• EXERCISE TASK: Leave out every picture, then transcribe the rest of the listing exactly.

** Begin MATERIAL **

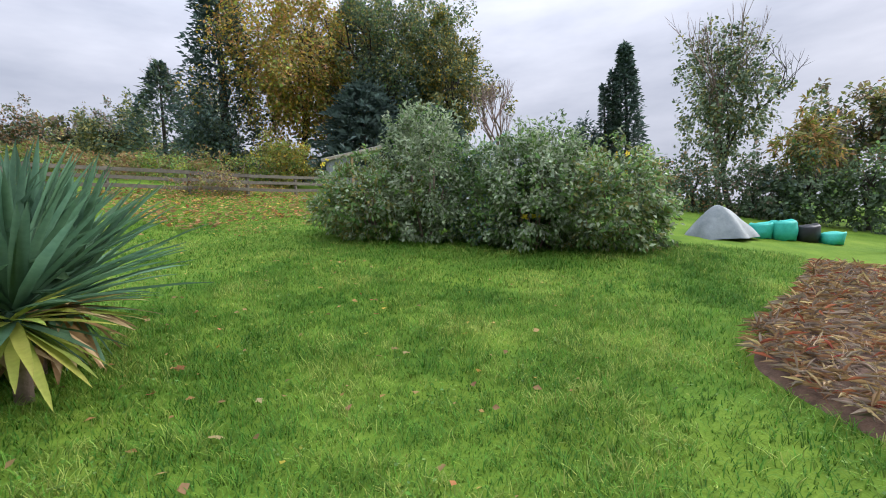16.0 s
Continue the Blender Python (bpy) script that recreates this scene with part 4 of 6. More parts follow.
tuft("dry_grass", "dry straw-coloured grass under the hydrangea", 0.12, -4.1, -0.2, 160, 0.25, 0.42, 0.008, 1.1, ("straw", "leaf_brown", "leaf_olive"), (3, 1, 1))
tuft("grass_clump", "dark green grassy clump among the edging stones", 0.12, -2.5, -0.1, 420, 0.16, 0.24, 0.009, 0.9, ("leaf_green", "leaf_dark"), (2, 1))
tuft("grass_clump", "dark green grassy clump among the edging stones", -0.2, -2.58, -0.12, 200, 0.12, 0.17, 0.009, 0.9, ("leaf_green", "leaf_dark"), (2, 1))
anem = thing("pink_anemone", "pale pink anemone flower on a thin stem", "flower", pose(0, 0, 0))
part("stem", tube("stem", [(0.5, -2.45, -0.1), (0.47, -2.43, 0.1), (0.42, -2.42, 0.24)], [0.004, 0.003, 0.002], M["redtwig"]), None, anem)
a = np.arange(6) * 2 * np.pi / 6
part("petals", leaf_cloud("petals", np.tile((0.42, -2.42, 0.245), (6, 1)), np.stack([np.cos(a), np.sin(a), 0 * a + 0.2], -1), np.tile((0.0, 0, 1), (6, 1)), 0.035, 0.75, ("flower_white", "flower_pink"), (2, 1)), None, anem)

# ---- left bed: bare shrub, ivy and the tree behind the fence ----
bare = thing("bare_hydrangea_bush", "leafless reddish twiggy bush in the raised bed", "bush", pose(0, 0, 0))
v, f = [], []
for _ in range(70):
    a = Vector((-1.3 + rnd(-0.7, 0.6), -0.55 + rnd(-0.5, 0.4), 0.42))
    d = Vector((rnd(-0.5, 0.5), rnd(-0.5, 0.35), 1.0))
    grow(v, f, a, d, rnd(0.36, 0.58), 0.015, 2, 3, 0.6, 0.25, 0.64, 5, None, 0.68)
tagged(part("stem_tangle", mesh_of("stem_tangle", v, f, M["redtwig"], True), None, bare), kind="stuff")
part("dead_leaves", crown("dead_leaves", 160, (-1.15, -0.5, 1.1), (0.7, 0.6, 0.4), ("leaf_brown", "leaf_olive"), None, 0.05), None, bare)
bare2 = thing("bare_hydrangea_bush", "leafless twiggy bush beside the fence", "bush", pose(0, 0, 0))
v, f = [], []
for _ in range(50):
    a = Vector((-2.5 + rnd(-0.6, 0.6), -0.3 + rnd(-0.5, 0.4), 0.42))
    grow(v, f, a, Vector((rnd(-0.5, 0.6), rnd(-0.5, 0.35), 1.0)), rnd(0.4, 0.65), 0.016, 2, 3, 0.6, 0.2, 0.66, 5, None, 0.68)
tagged(part("stem_tangle", mesh_of("stem_tangle", v, f, M["redtwig"], True), None, bare2), kind="stuff")
for x, y, z, rx, n, mats in ((-0.75, -0.9, 0.55, 0.3, 420, ("leaf_dark", "leaf_green")), (-0.55, -0.15, 0.62, 0.28, 380, ("leaf_dark", "leaf_green")), (-1.2, -1.3, 0.55, 0.4, 420, ("leaf_dark", "leaf_olive")), (-1.7, -0.6, 0.6, 0.5, 500, ("leaf_dark", "leaf_brown"))):
    shrub("ivy_clump", "low dark green ivy in the raised bed", (x, y, z), (rx, rx * 0.8, 0.2), n, mats, (3, 1), 0.055, 0.85, 30, 5, base=0.45)
tuft("fern_clump", "green fern fronds in the raised bed", -0.62, -0.62, 0.5, 60, 0.06, 0.3, 0.035, 0.8, ("leaf_green",))

for px, py, w in ((-0.07, -2.14, 0.22), (2.858, -2.2, 0.16), (0, 0, 0.16), (3.0, 0, 0.16)):
    part("foot_plate", boxm(px - w / 2, py - w / 2, 0.02, px + w / 2, py + w / 2, 0.045, 0.004), M["zinc"], shelter)

for x, y, n, h in ((6.05, -1.15, 160, 0.3), (5.95, -1.55, 160, 0.28), (5.75, -1.62, 120, 0.22), (5.98, -0.95, 120, 0.25), (4.1, -2.6, 120, 0.2), (3.75, -2.65, 140, 0.22), (6.0, -2.2, 140, 0.22)):
    tuft("grass_tuft", "rough green grass tuft at the gravel's edge", x, y, land(x, y) - 0.05, n, 0.16, h, 0.009, 0.8, ("leaf_green", "blade", "sedge"), (3, 3, 1))
for x, y, r, h in ((-3.3, -0.9, 0.7, 1.3), (-3.4, 0.3, 0.8, 1.6), (-2.7, -1.7, 0.5, 0.8)):
    shrub("garden_shrub", "dense mixed green shrub at the garden's side", (x, y, 0.45 + h * 0.5), (r, r, h * 0.55), 1500, ("leaf_green", "leaf_olive", "leaf_brown"), (3, 3, 2), 0.075, base=0.4)

# ---- tree and shrubs behind the fence ----
def leafy_tree(name, label, x, y, height, spread, mats, shares=None, n=5000, size=0.12, k=60, trunk=0.16, bark="bark", low=0.25, hollow=0.35, depth=3, clump=0.26, aspect=0.65, z=None, droop=0.4, shape=DIAMOND):
    """A tree: tapered trunk with limbs and a crown of leaf clumps."""
    if size >= 0.25:
        n, size, k = int(n * 1.7), size * 0.74, int(k * 1.3)
    z = land(x, y) - 0.1 if z is None else z
    ob = thing(name, label, "tree", pose(0, 0, 0))
    me, tips = limbs("trunk", (x, y, z), (rnd(-0.08, 0.08), rnd(-0.08, 0.08), 1), height * 0.3, trunk, depth, bark, kids=3, spread=0.75, up=0.3, shrink=0.72, seg=7)
    part("trunk", me, None, ob)
    zc = z + height * (1 + low) / 2
    part("crown", crown("crown", n, (x, y, zc), (spread, spread, height * (1 - low) / 2), mats, shares, size, aspect, k, hollow, clump, droop, shape), None, ob)
    return ob


def bare_tree(name, label, x, y, height, trunk=0.2, material="darkbark", depth=5, kids=3, spread=0.55, z=None, up=0.25):
    z = land(x, y) - 0.1 if z is None else z
    ob = thing(name, label, "tree", pose(0, 0, 0))
    me, tips = limbs("trunk", (x, y, z), (rnd(-0.05, 0.05), rnd(-0.05, 0.05), 1), height * 0.33, trunk, depth, material, kids=kids, spread=spread, up=up, shrink=0.7, seg=6)
    part("branch_tangle", me, None, ob)
    return ob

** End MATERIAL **

• OUTPUT BELOW:
16.0 s
Continue the Blender Python (bpy) script that recreates this scene with part 4 of 6. More parts follow.
tuft("dry_grass", "dry straw-coloured grass under the hydrangea", 0.12, -4.1, -0.2, 160, 0.25, 0.42, 0.008, 1.1, ("straw", "leaf_brown", "leaf_olive"), (3, 1, 1))
tuft("grass_clump", "dark green grassy clump among the edging stones", 0.12, -2.5, -0.1, 420, 0.16, 0.24, 0.009, 0.9, ("leaf_green", "leaf_dark"), (2, 1))
tuft("grass_clump", "dark green grassy clump among the edging stones", -0.2, -2.58, -0.12, 200, 0.12, 0.17, 0.009, 0.9, ("leaf_green", "leaf_dark"), (2, 1))
anem = thing("pink_anemone", "pale pink anemone flower on a thin stem", "flower", pose(0, 0, 0))
part("stem", tube("stem", [(0.5, -2.45, -0.1), (0.47, -2.43, 0.1), (0.42, -2.42, 0.24)], [0.004, 0.003, 0.002], M["redtwig"]), None, anem)
a = np.arange(6) * 2 * np.pi / 6
part("petals", leaf_cloud("petals", np.tile((0.42, -2.42, 0.245), (6, 1)), np.stack([np.cos(a), np.sin(a), 0 * a + 0.2], -1), np.tile((0.0, 0, 1), (6, 1)), 0.035, 0.75, ("flower_white", "flower_pink"), (2, 1)), None, anem)

# ---- left bed: bare shrub, ivy and the tree behind the fence ----
bare = thing("bare_hydrangea_bush", "leafless reddish twiggy bush in the raised bed", "bush", pose(0, 0, 0))
v, f = [], []
for _ in range(70):
    a = Vector((-1.3 + rnd(-0.7, 0.6), -0.55 + rnd(-0.5, 0.4), 0.42))
    d = Vector((rnd(-0.5, 0.5), rnd(-0.5, 0.35), 1.0))
    grow(v, f, a, d, rnd(0.36, 0.58), 0.015, 2, 3, 0.6, 0.25, 0.64, 5, None, 0.68)
tagged(part("stem_tangle", mesh_of("stem_tangle", v, f, M["redtwig"], True), None, bare), kind="stuff")
part("dead_leaves", crown("dead_leaves", 160, (-1.15, -0.5, 1.1), (0.7, 0.6, 0.4), ("leaf_brown", "leaf_olive"), None, 0.05), None, bare)
bare2 = thing("bare_hydrangea_bush", "leafless twiggy bush beside the fence", "bush", pose(0, 0, 0))
v, f = [], []
for _ in range(50):
    a = Vector((-2.5 + rnd(-0.6, 0.6), -0.3 + rnd(-0.5, 0.4), 0.42))
    grow(v, f, a, Vector((rnd(-0.5, 0.6), rnd(-0.5, 0.35), 1.0)), rnd(0.4, 0.65), 0.016, 2, 3, 0.6, 0.2, 0.66, 5, None, 0.68)
tagged(part("stem_tangle", mesh_of("stem_tangle", v, f, M["redtwig"], True), None, bare2), kind="stuff")
for x, y, z, rx, n, mats in ((-0.75, -0.9, 0.55, 0.3, 420, ("leaf_dark", "leaf_green")), (-0.55, -0.15, 0.62, 0.28, 380, ("leaf_dark", "leaf_green")), (-1.2, -1.3, 0.55, 0.4, 420, ("leaf_dark", "leaf_olive")), (-1.7, -0.6, 0.6, 0.5, 500, ("leaf_dark", "leaf_brown"))):
    shrub("ivy_clump", "low dark green ivy in the raised bed", (x, y, z), (rx, rx * 0.8, 0.2), n, mats, (3, 1), 0.055, 0.85, 30, 5, base=0.45)
tuft("fern_clump", "green fern fronds in the raised bed", -0.62, -0.62, 0.5, 60, 0.06, 0.3, 0.035, 0.8, ("leaf_green",))

for px, py, w in ((-0.07, -2.14, 0.22), (2.858, -2.2, 0.16), (0, 0, 0.16), (3.0, 0, 0.16)):
    part("foot_plate", boxm(px - w / 2, py - w / 2, 0.02, px + w / 2, py + w / 2, 0.045, 0.004), M["zinc"], shelter)

for x, y, n, h in ((6.05, -1.15, 160, 0.3), (5.95, -1.55, 160, 0.28), (5.75, -1.62, 120, 0.22), (5.98, -0.95, 120, 0.25), (4.1, -2.6, 120, 0.2), (3.75, -2.65, 140, 0.22), (6.0, -2.2, 140, 0.22)):
    tuft("grass_tuft", "rough green grass tuft at the gravel's edge", x, y, land(x, y) - 0.05, n, 0.16, h, 0.009, 0.8, ("leaf_green", "blade", "sedge"), (3, 3, 1))
for x, y, r, h in ((-3.3, -0.9, 0.7, 1.3), (-3.4, 0.3, 0.8, 1.6), (-2.7, -1.7, 0.5, 0.8)):
    shrub("garden_shrub", "dense mixed green shrub at the garden's side", (x, y, 0.45 + h * 0.5), (r, r, h * 0.55), 1500, ("leaf_green", "leaf_olive", "leaf_brown"), (3, 3, 2), 0.075, base=0.4)

# ---- tree and shrubs behind the fence ----
def leafy_tree(name, label, x, y, height, spread, mats, shares=None, n=5000, size=0.12, k=60, trunk=0.16, bark="bark", low=0.25, hollow=0.35, depth=3, clump=0.26, aspect=0.65, z=None, droop=0.4, shape=DIAMOND):
    """A tree: tapered trunk with limbs and a crown of leaf clumps."""
    if size >= 0.25:
        n, size, k = int(n * 1.7), size * 0.74, int(k * 1.3)
    z = land(x, y) - 0.1 if z is None else z
    ob = thing(name, label, "tree", pose(0, 0, 0))
    me, tips = limbs("trunk", (x, y, z), (rnd(-0.08, 0.08), rnd(-0.08, 0.08), 1), height * 0.3, trunk, depth, bark, kids=3, spread=0.75, up=0.3, shrink=0.72, seg=7)
    part("trunk", me, None, ob)
    zc = z + height * (1 + low) / 2
    part("crown", crown("crown", n, (x, y, zc), (spread, spread, height * (1 - low) / 2), mats, shares, size, aspect, k, hollow, clump, droop, shape), None, ob)
    return ob


def bare_tree(name, label, x, y, height, trunk=0.2, material="darkbark", depth=5, kids=3, spread=0.55, z=None, up=0.25):
    z = land(x, y) - 0.1 if z is None else z
    ob = thing(name, label, "tree", pose(0, 0, 0))
    me, tips = limbs("trunk", (x, y, z), (rnd(-0.05, 0.05), rnd(-0.05, 0.05), 1), height * 0.33, trunk, depth, material, kids=kids, spread=spread, up=up, shrink=0.7, seg=6)
    part("branch_tangle", me, None, ob)
    return ob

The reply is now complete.